Perhaps readers are looking for gossip or hope to understand a favorite author better? I believe it’s easier to write in first-person because you can simply put yourself in the character’s shoes and largely make decisions from your own morals and guidance, but that makes for some pretty boring stories. Sounds more like a tool for a first draft. I know sometimes folks are asked to rewrite an entire manuscript in a different POV before it can be approved and published because editors want to see how that changes the story.
I’d like to know the name of that book Melanie.

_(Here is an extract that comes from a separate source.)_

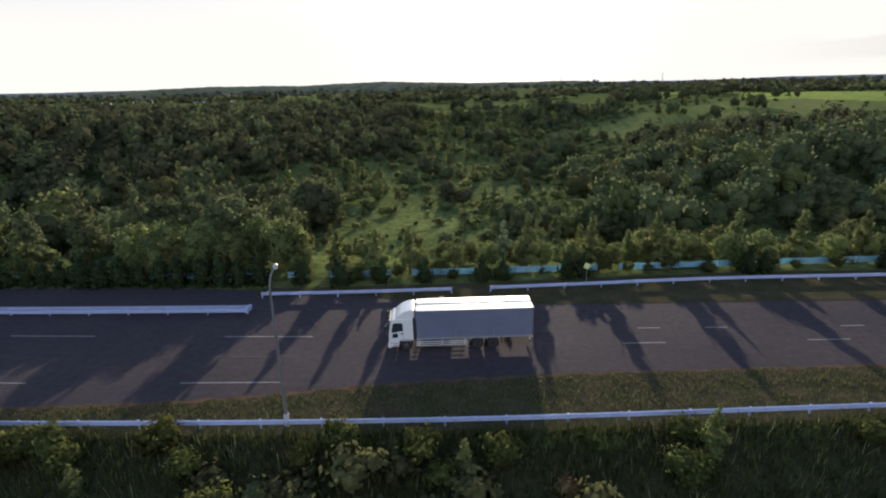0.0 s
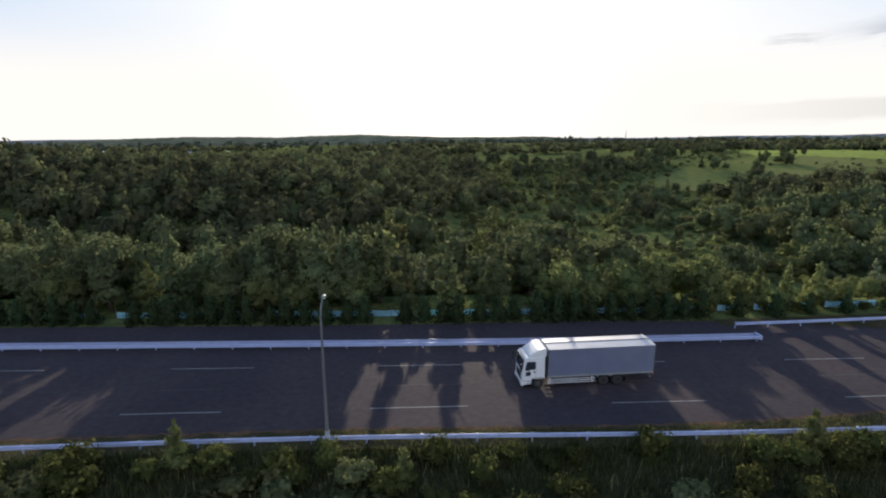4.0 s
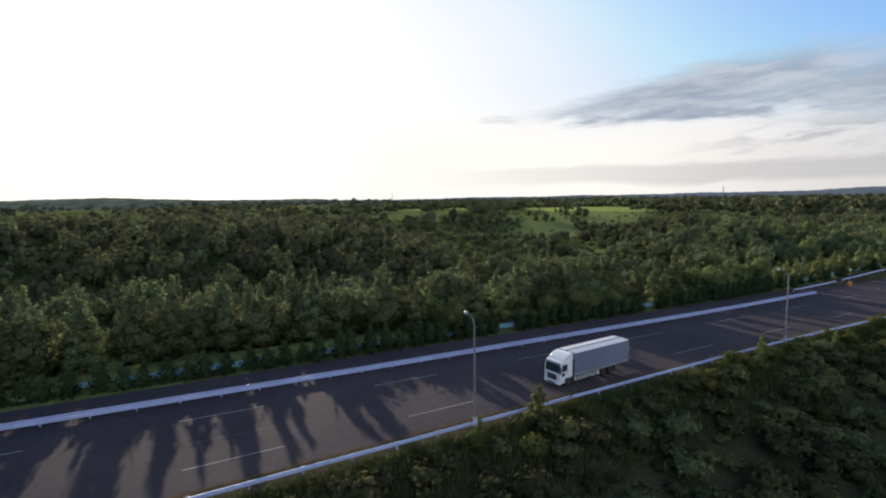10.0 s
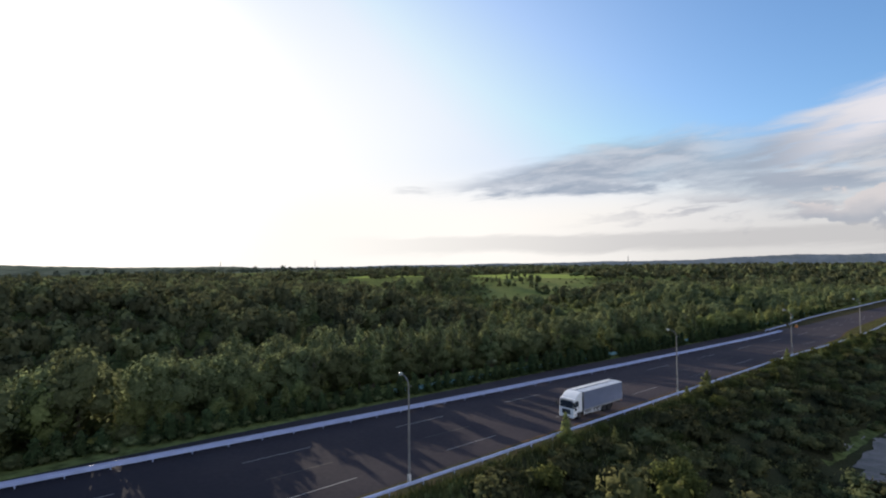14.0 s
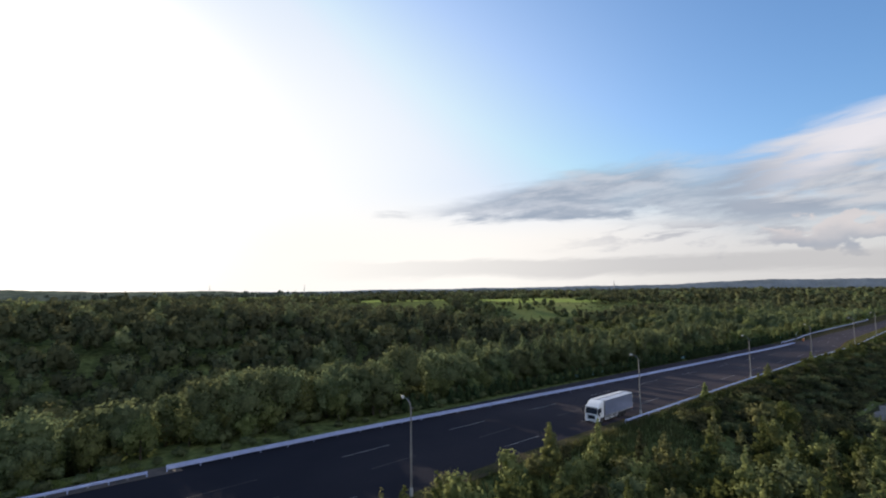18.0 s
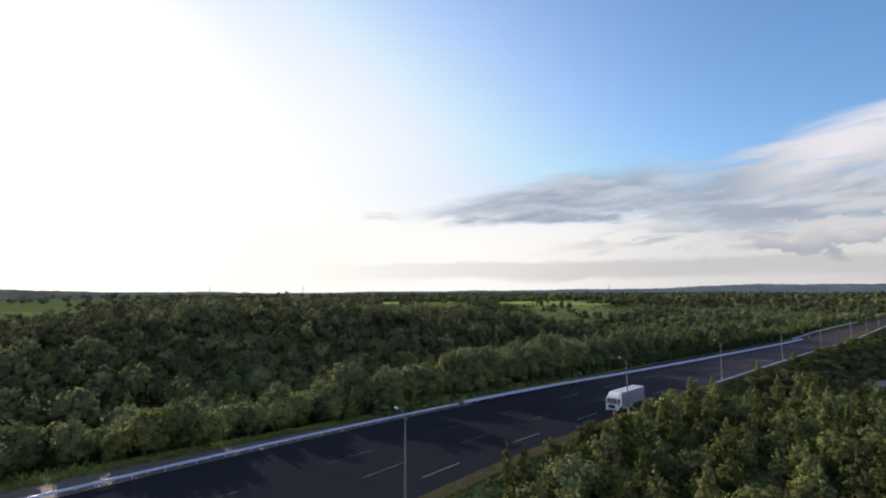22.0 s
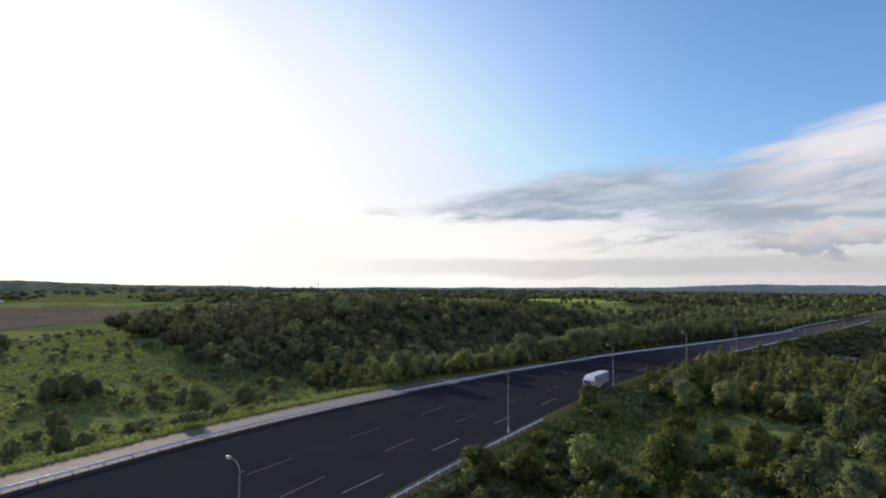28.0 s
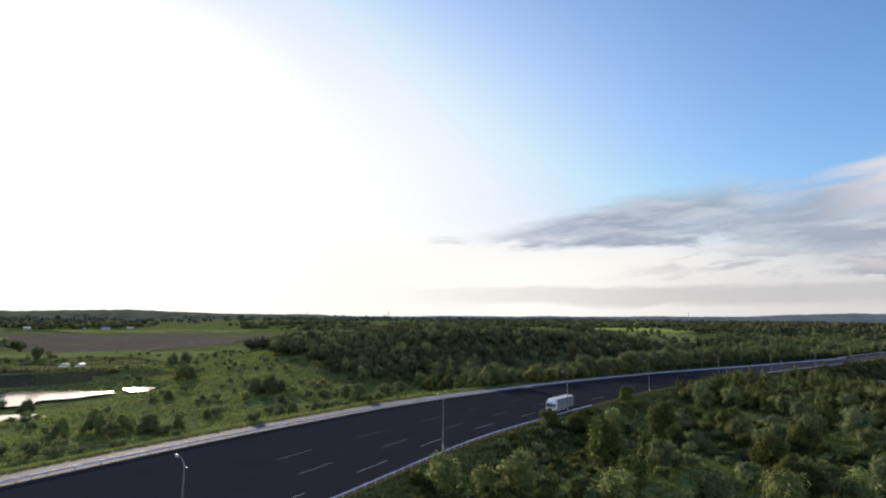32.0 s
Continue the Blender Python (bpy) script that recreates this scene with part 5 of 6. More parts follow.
join("woodland", wood_spots(1900, -362, -20, 100, 330, 4.6, 33, chance(hill_wood), 0.55, 1.15), LOW, "canopy", "dense dark green woodland covering a low hill", "woodland", 12)
join("woodland", wood_spots(330, -330, -20, 60, 150, 6.0, 21, lambda x, y, r: r.random() < float(valley_wood(x, y)) and no_dell(x, y), 0.6, 1.3), MID, "leaf", "loose valley woodland of mixed broad-leaved trees", "woodland", 1)
join("woodland", wood_spots(430, -330, -20, 60, 150, 3.4, 37, lambda x, y, r: (no_dell(x, y) or r.random() < 0.15) and r.random() < 0.25 + 0.5 * float(valley_wood(x, y)) and y - float(hedge_y(x) if x > -150 else far_edge(x)) > 13 and ((x + 67) / 12) ** 2 + ((y - 128) / 16) ** 2 > 1 and float(hill_wood(x, y)) < 0.5, 0.6, 1.2), SMALL, "leaf_olive", "young trees and thickets of the valley floor", "woodland", 14)
join("woodland", wood_spots(430, 25, 330, 90, 160, 4.5, 34, chance(east_wood), 0.85, 1.25), MID, "leaf", "tall green woodland with a shaded front", "woodland", 16)
join("woodland", wood_spots(330, 66, 420, 164, 214, 5.0, 35, chance(east_wood), 0.85, 1.3), LOW, "canopy", "dark belt of wood beside the fields", "woodland", 17)
join("scrub", wood_spots(1000, -60, 92, 78, 338, 2.8, 22, lambda x, y, r: r.random() < float(scrub_land(x, y)) * (0.25 + 0.75 * float(wave(x, y, 16, 1.5) > 0.0)), 0.6, 2.0), TUFT, "leaf_young",
     "light green scrub on open rough grass", "scrub", 2)
join("scrub", wood_spots(400, -60, 92, 76, 338, 4.2, 39, lambda x, y, r: r.random() < float(scrub_land(x, y)) * float(step(wave(x, y, 20, 5.5) + 0.5 * (y > 190), -0.1, 0.4)), 0.5, 1.15), SMALL + [(v * 0.7, q, n) for v, q, n in MID], "scrub_mix",
     "saplings and small trees on the rough grass", "scrub", 18)
for cx, cy, n, r, s in ((39, 200, 7, 8, 1.1), (58, 318, 9, 11, 1.2), (20, 240, 6, 8, 1.0), (43, 288, 7, 10, 1.0), (27, 176, 5, 7, 0.9), (-26, 103, 4, 3.5, 1.0), (8, 128, 4, 7, 0.7), (60, 170, 6, 8, 0.8),
                        (174, 322, 5, 9, 0.9), (120, 262, 4, 8, 0.8), (197, 375, 3, 5, 0.8), (150, 350, 3, 6, 0.7), (84, 240, 4, 8, 0.7), (122, 250, 4, 8, 0.8), (70, 300, 6, 10, 0.9), (118, 300, 4, 7, 0.7), (136, 286, 3, 6, 0.7), (30, 330, 9, 14, 1.0), (0, 300, 8, 13, 1.0), (-30, 330, 9, 14, 1.0), (60, 365, 8, 14, 1.0), (120, 400, 8, 14, 1.0), (10, 390, 8, 14, 1.0), (160, 440, 8, 14, 1.0), (210, 480, 6, 12, 1.0), (280, 352, 5, 9, 0.9), (330, 380, 5, 9, 0.9), (-10, 170, 6, 10, 0.8), (96, 330, 6, 9, 0.9), (235, 400, 4, 8, 0.8), (-14, 210, 7, 12, 0.9)):
    join("thicket", [(cx + a, cy + b, s * k, t) for a, b, k, t in wood_spots(n, -r, r, -r, r, 3.6, int(cx * 7 + cy) % 997, lambda x, y, g: True, 0.75, 1.2)], MID, "leaf_deep_mix",
         "clump of round dark trees on open grass", "trees", int(cx + cy) % 91)
join("scrub", wood_spots(260, -520, -290, 30, 330, 3.6, 23, lambda x, y, r: y > float(far_edge(x)) + 12 and float(hill_wood(x, y)) < 0.2 and math.hypot(x - POND[0], y - POND[1]) > 52 and math.hypot(x + 427, y - 164) > 12 and r.random() < 0.25 + 0.75 * float(wave(x, y, 30, 7.0) > 0.1), 0.6, 2.2),
     TUFT, "leaf", "low green scrub scattered over the meadow", "scrub", 3)
join("scrub", wood_spots(420, -70, 330, 240, 440, 4.0, 44, lambda x, y, r: float(east_wood(x, y)) < 0.2 and field_mask(x, y, -4) == 0 and r.random() < (0.25 if pasture(x, y) else 0.9) and wave(x, y, 22, 3.7) > -0.15, 0.7, 1.8), TUFT, "leaf", "low scrub and hedges scattered over rough pasture", "scrub", 20)
join("far_woodland", wood_spots(230, -288, -60, 330, 400, 6.0, 38, lambda x, y, r: wave(x, y, 40, 2.5) > -0.3, 0.7, 1.1), LOW, "canopy", "dense woods behind the valley", "woodland", 15)
join("woodland", wood_spots(200, 92, 300, 62, 98, 4.4, 24, lambda x, y, r: y > float(far_rail(x)) + 5, 0.6, 1.0), MID, "leaf", "green woodland edge beyond the hedge", "woodland", 4)
join("scrub", wood_spots(200, 80, 330, 150, 174, 4.6, 40, lambda x, y, r: r.random() < 0.75 and float(east_wood(x, y)) < 0.2 and pasture(x, y) == 0, 0.6, 1.1), SMALL + MID[:2], "leaf", "bushy young wood between two tree belts", "scrub", 19)


def in_far(x, y, rng):
    d = float(wave(x, y, 130, 9.0)) + 0.4 * float(wave(x, y, 45, 8.0))
    if abs(x + 400) < 168 and abs(y - 560) < 170 or abs(x + 440) < 80 and abs(y - 326) < 38:
        return False
    return d > 0.25 and field_mask(x, y, -5) == 0 and pasture(x, y) == 0 and not (-20 < x < 210 and y < 420) and y > float(far_edge(x)) + 60 and float(hill_wood(x, y)) < 0.1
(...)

I imagine it probalby is easier to write in first person. I have heard many authors talk about changing voice – from first to third or vice versa – as they’ve been writing because they felt one or other wasn’t working. Those books are usually good – not that you always know that that’s been the case – because it’s usually clear that the voice is right. I like hearing authors talk about voice.
The book is called The Critical Tradition: Classic Texts and Contemporary Trends by David Richter. There are many editions; it looks like it’s been a go-to text since the 1980s. Based on when I took the class, my copy must by the 1999 edition.
Thanks Melanie.
Like Lisa I read Nigel’s book during my Covid isolation, but unlike Lisa I devoured it in 24hrs. It was just what I needed at that time – a gentle, heartfelt, thoughtful story with beautiful descriptions of the Monaro and love. Unfortunately due to Covid, it only got a minireview post from me, but I finished by saying that it “is a story about the small acts of bravery and love we incorporate into our lives every day”.
Thank you for giving this story the review space it really deserves. I’m sure you made Nigel’s day 🙂
Oh Brona … did I miss your mini-review or just forget it? I’ll come read it. I’m so glad another of my blogging friends read and enjoyed it. I’m guessing that as a fellow road-trip enthusiast you loved the place descriptions like I did – in addition to the lovely warm-hearted and, as you say, thoughtful story.
It was really very mini & easy to miss. It deserved more but I just wasn’t up to it back then, so I’m so glad you did more to showcase this beautiful story.
Understand completely . COVID Was enervating, even for me who recovered very quickly. I read it during COVID too, but wrote the post from notes afterwards. But I have a bit more time than you, and got over COVID faster!